Benefits of Custom DKIM Selectors for Security, Deliverability, and Brand Control
Security and Cryptographic Control
DKIM is an authentication method based on asymmetric cryptography, commonly using RSA. The Private Key remains with the sender, while the Public Key is published in DNS records. A custom selector lets security teams map every DKIM signature back to a known platform in the organization’s domain catalog.
If a message fails, administrators can review the email headers, inspect the DKIM-signature header, check the d= tag and s= tag, and determine exactly which sender or provider created the signature. This level of visibility is valuable for email security experts investigating spoofing, phishing, or misconfigured applications.
Deliverability and DMARC Alignment
Custom selectors can also support deliverability. Mailbox providers such as Gmail and Outlook evaluate authentication results when deciding whether messages belong in the inbox, spam folder, or quarantine. A valid DKIM signature contributes to trust, especially when combined with SPF and DMARC.
For DMARC alignment, the signing domain in the d= tag must align with the visible From domain according to your DMARC policy. The selector itself does not determine alignment, but a clear selector strategy helps administrators perform an alignment check quickly. When DMARC alignment fails, reviewing the email headers, the DKIM signature header, and the selector can reveal whether the wrong provider, domain, or DNS entry is being used.
Brand Control and Provider Accountability
Custom selectors also give organizations better brand control. If every provider uses a recognizable selector, the domain owner can identify unauthorized sending sources more easily. For example, salesforce-comms can identify Salesforce.com, while microsoft365-prod can identify Microsoft 365 or Microsoft Exchange Online.
This structure is especially helpful when an organization has many business units, a complex MX Record setup, or a mixture of internal and external senders. It also makes provider accountability easier because each email provider signs with a distinct DKIM identity.
Best Practices for Creating, Managing, and Rotating DKIM Selectors

Naming and DNS Design
A good selector naming convention may include the platform, environment, and year:
m365-prod-2025
sfcrm-prod-2025
gateway-us-2025
Each selector should map to the correct _domainkey hostname. Depending on the provider, you may publish a TXT value containing v=DKIM1 and the public key, or a CNAME record pointing to the provider infrastructure. Some platforms prefer CNAME-based delegation because it lets the provider manage the rotating public key without requiring frequent DNS edits.
Before enabling signing, confirm that all required DNS records are visible globally. Use tools such as MXToolbox, dmarcian, DKIM Inspector, or a DKIM validator to verify the record and check for formatting errors.

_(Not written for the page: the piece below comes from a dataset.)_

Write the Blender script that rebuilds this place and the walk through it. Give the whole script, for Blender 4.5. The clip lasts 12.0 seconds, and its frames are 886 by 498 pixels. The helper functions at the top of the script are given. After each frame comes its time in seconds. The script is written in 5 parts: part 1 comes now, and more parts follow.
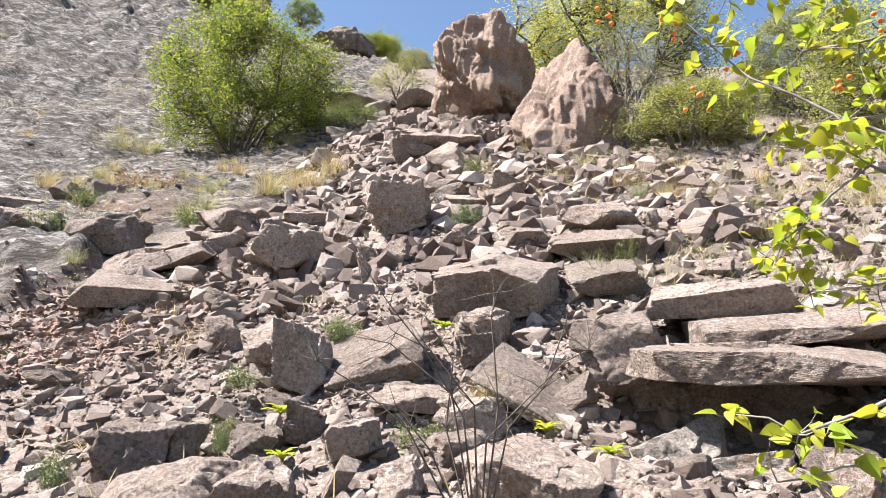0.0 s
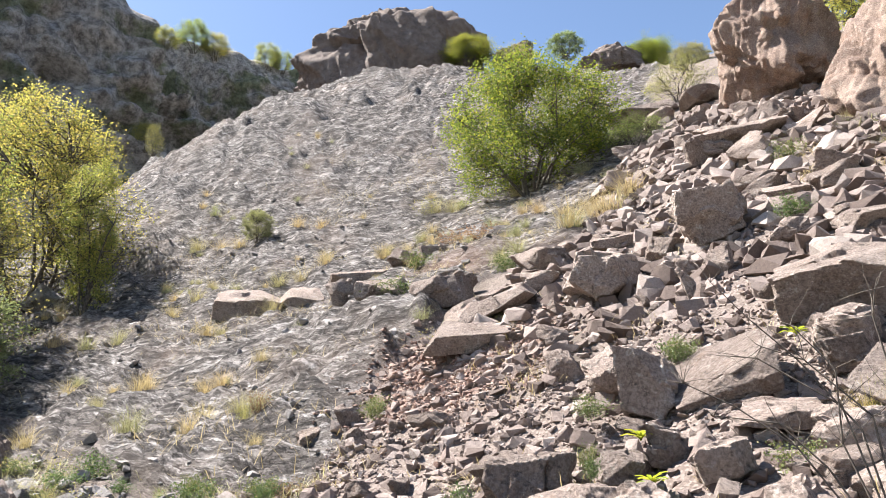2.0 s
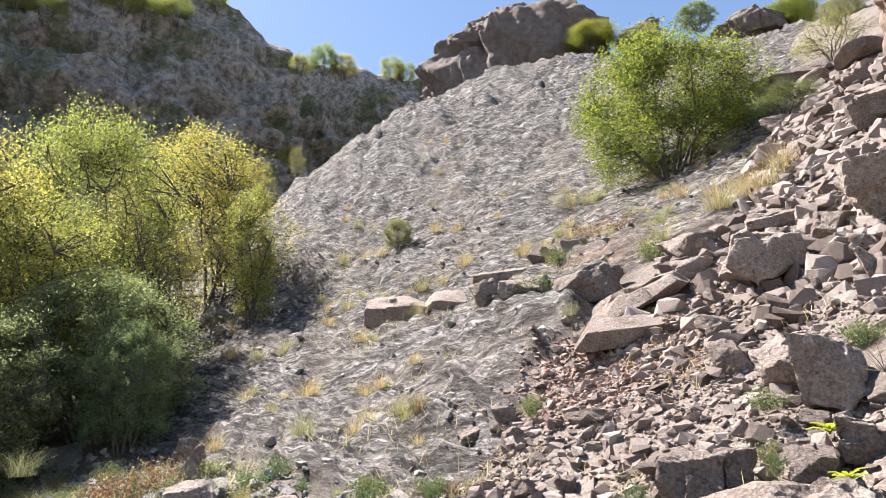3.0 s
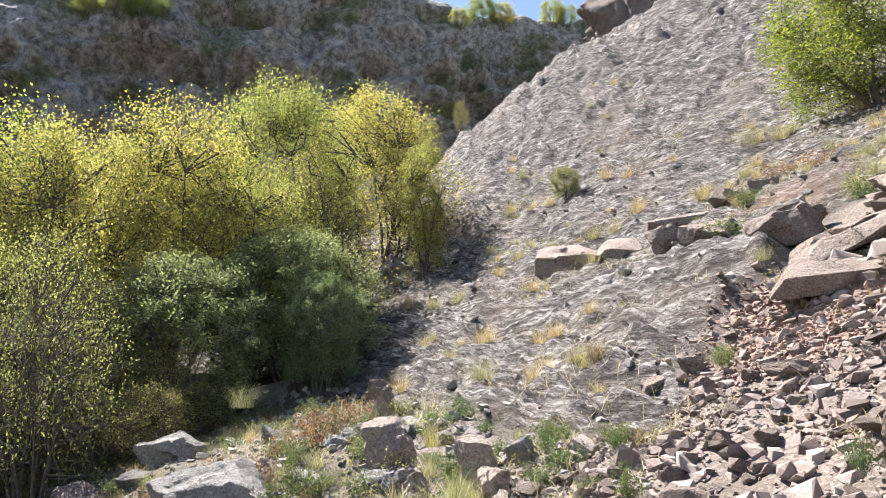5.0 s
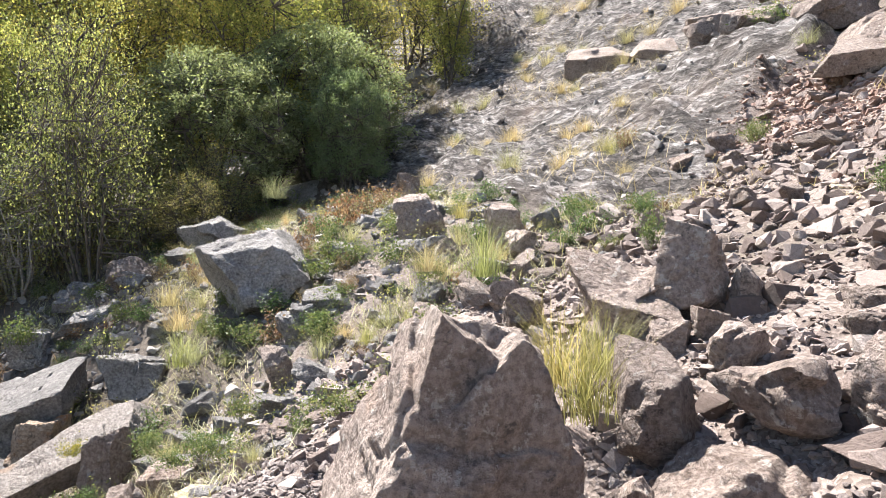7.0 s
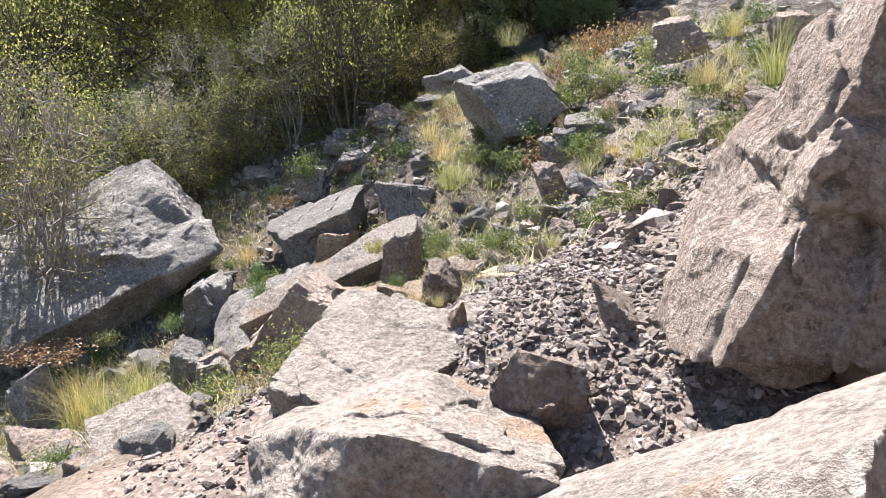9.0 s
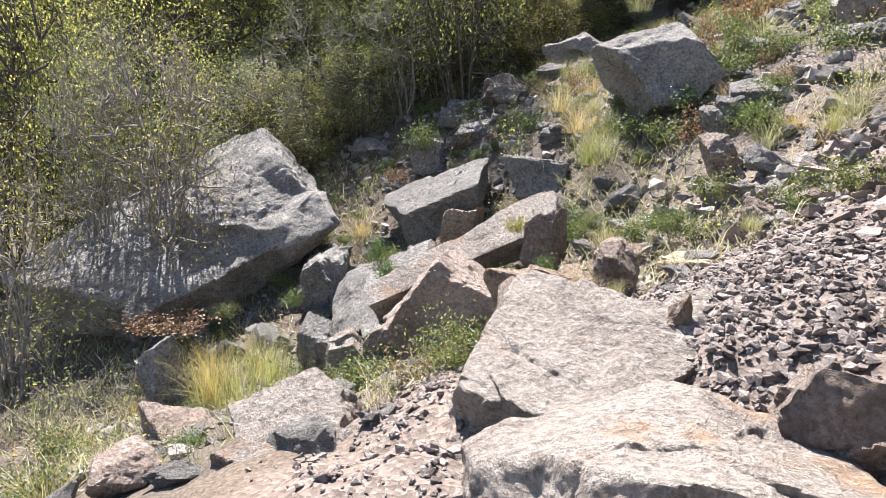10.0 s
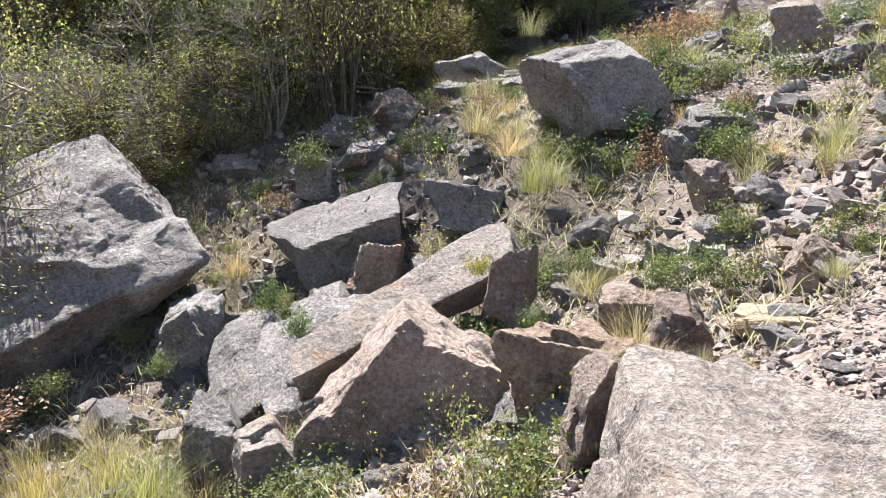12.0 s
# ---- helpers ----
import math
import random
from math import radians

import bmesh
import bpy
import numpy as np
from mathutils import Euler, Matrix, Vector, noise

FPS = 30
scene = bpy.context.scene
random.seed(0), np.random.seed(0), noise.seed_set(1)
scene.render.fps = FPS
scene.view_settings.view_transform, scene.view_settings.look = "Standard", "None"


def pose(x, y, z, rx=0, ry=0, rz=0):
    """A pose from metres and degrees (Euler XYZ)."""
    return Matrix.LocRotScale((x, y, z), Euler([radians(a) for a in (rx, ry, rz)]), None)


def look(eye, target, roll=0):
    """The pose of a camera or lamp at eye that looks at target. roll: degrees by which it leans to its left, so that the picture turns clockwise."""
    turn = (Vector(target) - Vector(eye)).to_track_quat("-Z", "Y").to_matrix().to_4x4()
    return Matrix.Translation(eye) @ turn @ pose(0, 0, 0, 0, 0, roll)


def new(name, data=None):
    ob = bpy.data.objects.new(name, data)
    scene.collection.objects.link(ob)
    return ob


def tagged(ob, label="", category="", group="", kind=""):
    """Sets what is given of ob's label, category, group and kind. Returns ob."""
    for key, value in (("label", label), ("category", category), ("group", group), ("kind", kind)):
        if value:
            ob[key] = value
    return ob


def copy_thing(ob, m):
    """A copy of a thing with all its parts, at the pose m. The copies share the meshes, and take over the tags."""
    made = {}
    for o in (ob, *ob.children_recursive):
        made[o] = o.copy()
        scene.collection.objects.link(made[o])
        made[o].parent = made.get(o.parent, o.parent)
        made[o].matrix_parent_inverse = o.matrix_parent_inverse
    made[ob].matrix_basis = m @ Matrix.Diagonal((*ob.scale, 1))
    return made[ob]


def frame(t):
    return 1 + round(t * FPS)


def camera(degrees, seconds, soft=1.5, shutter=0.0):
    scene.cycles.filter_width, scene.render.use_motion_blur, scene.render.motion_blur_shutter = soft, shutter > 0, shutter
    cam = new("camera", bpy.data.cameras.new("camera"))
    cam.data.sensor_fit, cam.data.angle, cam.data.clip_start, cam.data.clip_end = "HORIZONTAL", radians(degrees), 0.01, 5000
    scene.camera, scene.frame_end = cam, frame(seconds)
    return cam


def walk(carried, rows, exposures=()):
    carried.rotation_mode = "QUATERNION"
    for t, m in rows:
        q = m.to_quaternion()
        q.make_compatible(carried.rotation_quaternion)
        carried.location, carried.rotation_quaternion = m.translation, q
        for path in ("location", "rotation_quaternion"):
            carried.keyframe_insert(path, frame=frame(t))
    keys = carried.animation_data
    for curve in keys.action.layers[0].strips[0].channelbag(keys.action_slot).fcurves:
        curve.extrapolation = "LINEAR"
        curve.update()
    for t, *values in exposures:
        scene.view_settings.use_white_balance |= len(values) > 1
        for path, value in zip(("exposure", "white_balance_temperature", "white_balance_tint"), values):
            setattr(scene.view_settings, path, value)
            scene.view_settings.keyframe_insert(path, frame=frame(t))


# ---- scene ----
cam = camera(68.2, 12.0, soft=0.55)
PATH = [
    (0, (-0.131, 0.523, 1.566), (-0.124, 2.463, 2.052), -0.7),
    (0.5, (-0.194, 0.343, 1.563), (-0.429, 2.257, 2.094), -2.6),
    (1, (-0.238, 0.269, 1.556), (-0.734, 2.128, 2.102), -3.4),
    (1.5, (-0.255, 0.264, 1.586), (-0.989, 2.027, 2.178), -4.2),
    (2, (-0.332, 0.217, 1.572), (-1.179, 1.928, 2.168), -4.1),
    (2.5, (-0.385, 0.163, 1.566), (-1.336, 1.817, 2.165), -4.4),
    (3, (-0.428, 0.056, 1.594), (-1.614, 1.542, 2.214), -4.8),
    (3.5, (-0.45, 0.001, 1.653), (-1.848, 1.267, 2.32), -4.7),
    (5.5, (-0.655, -0.041, 1.397), (-2.227, 1.103, 1.865), -2.4),
    (6, (-0.696, -0.028, 1.165), (-2.277, 1.139, 1.541), -2.2),
    (6.5, (-0.73, -0.042, 0.919), (-2.338, 1.139, 1.056), -1.8),
    (7, (-0.69, -0.168, 0.723), (-2.352, 0.946, 0.713), -1.5),
    (7.5, (-0.664, -0.312, 0.532), (-2.403, 0.672, 0.443), -1.1),
    (7.7, (-0.65, -0.4, 0.435), (-2.431, 0.498, 0.279), -1.4),
    (9.3, (-1.196, -1.356, -0.128), (-3.088, -0.815, -0.482), -2.9),
    (9.5, (-1.413, -1.498, -0.126), (-3.287, -0.926, -0.528), -3.2),
    (10, (-1.891, -1.722, -0.234), (-3.826, -1.399, -0.624), -2.0),
    (10.5, (-2.41, -2.039, -0.387), (-4.34, -1.686, -0.776), -0.8),
    (11, (-2.921, -2.428, -0.439), (-4.79, -1.843, -0.845), -1.0),
    (11.5, (-3.545, -2.489, -0.493), (-5.423, -1.892, -0.835), -1.0),
    (12, (-4.021, -2.445, -0.424), (-5.813, -1.611, -0.729), 0.7),
]
walk(cam, [(t, look(eye, target, roll)) for t, eye, target, roll in PATH],
     [(0, 1.88, 6400, 11), (2, 1.90, 6400, 11), (3.5, 1.90, 6400, 11), (7.5, 2.10, 6350, 11), (9.5, 1.88, 6350, 12), (12, 1.95, 6350, 12)])

# ---- world, sun, exposure ----
SUN_DIR = Vector((-0.66, -0.05, 1.04)).normalized()
world = bpy.data.worlds.new("world")
scene.world = world
world.use_nodes = True
wn = world.node_tree
sky = wn.nodes.new("ShaderNodeTexSky")
sky.sky_type = 'NISHITA'
sky.sun_disc = False
sky.sun_elevation = math.asin(SUN_DIR.z)
sky.sun_rotation = math.atan2(SUN_DIR.x, SUN_DIR.y)
sky.altitude = 300
sky.dust_density = 0.5
sky.ozone_density = 1.0
wn.nodes["Background"].inputs["Strength"].default_value = 0.060
wn.links.new(sky.outputs[0], wn.nodes["Background"].inputs["Color"])
sun = new("sun", bpy.data.lights.new("sun", "SUN"))
sun.data.energy = 5.0
sun.data.angle = radians(0.53)
sun.data.color = (1.0, 0.955, 0.90)
sun.matrix_world = look(SUN_DIR * 60, (0, 0, 0))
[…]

Key Management and Rotation
Maintain an inventory of every DKIM selector, associated sender, private key, public key, and owner. This is the foundation of effective key management. The inventory should note whether the selector is active, deprecated, or scheduled for removal.
For key rotation, create the new selector first, publish the new public key, wait for DNS TTLs and key propagation, then configure the sender to sign with the new private key. After confirming successful authentication in real-world email headers, retire the old selector. Never delete old DNS records before senders have stopped using the old DKIM signature.
Validation and Monitoring
After deployment, send test messages to Gmail, Outlook, and other major email clients. Review the email headers and confirm that the DKIM signature passes, the d= tag matches the expected domain, and the s= tag shows the intended custom selector. Also, check that DMARC passes or aligns as expected.
Monitoring should include failed DKIM results, unexpected selectors, missing public key errors, and messages signed by unknown infrastructure. Over time, this discipline keeps email authentication reliable, improves deliverability, and gives the domain owner precise control over every approved sender.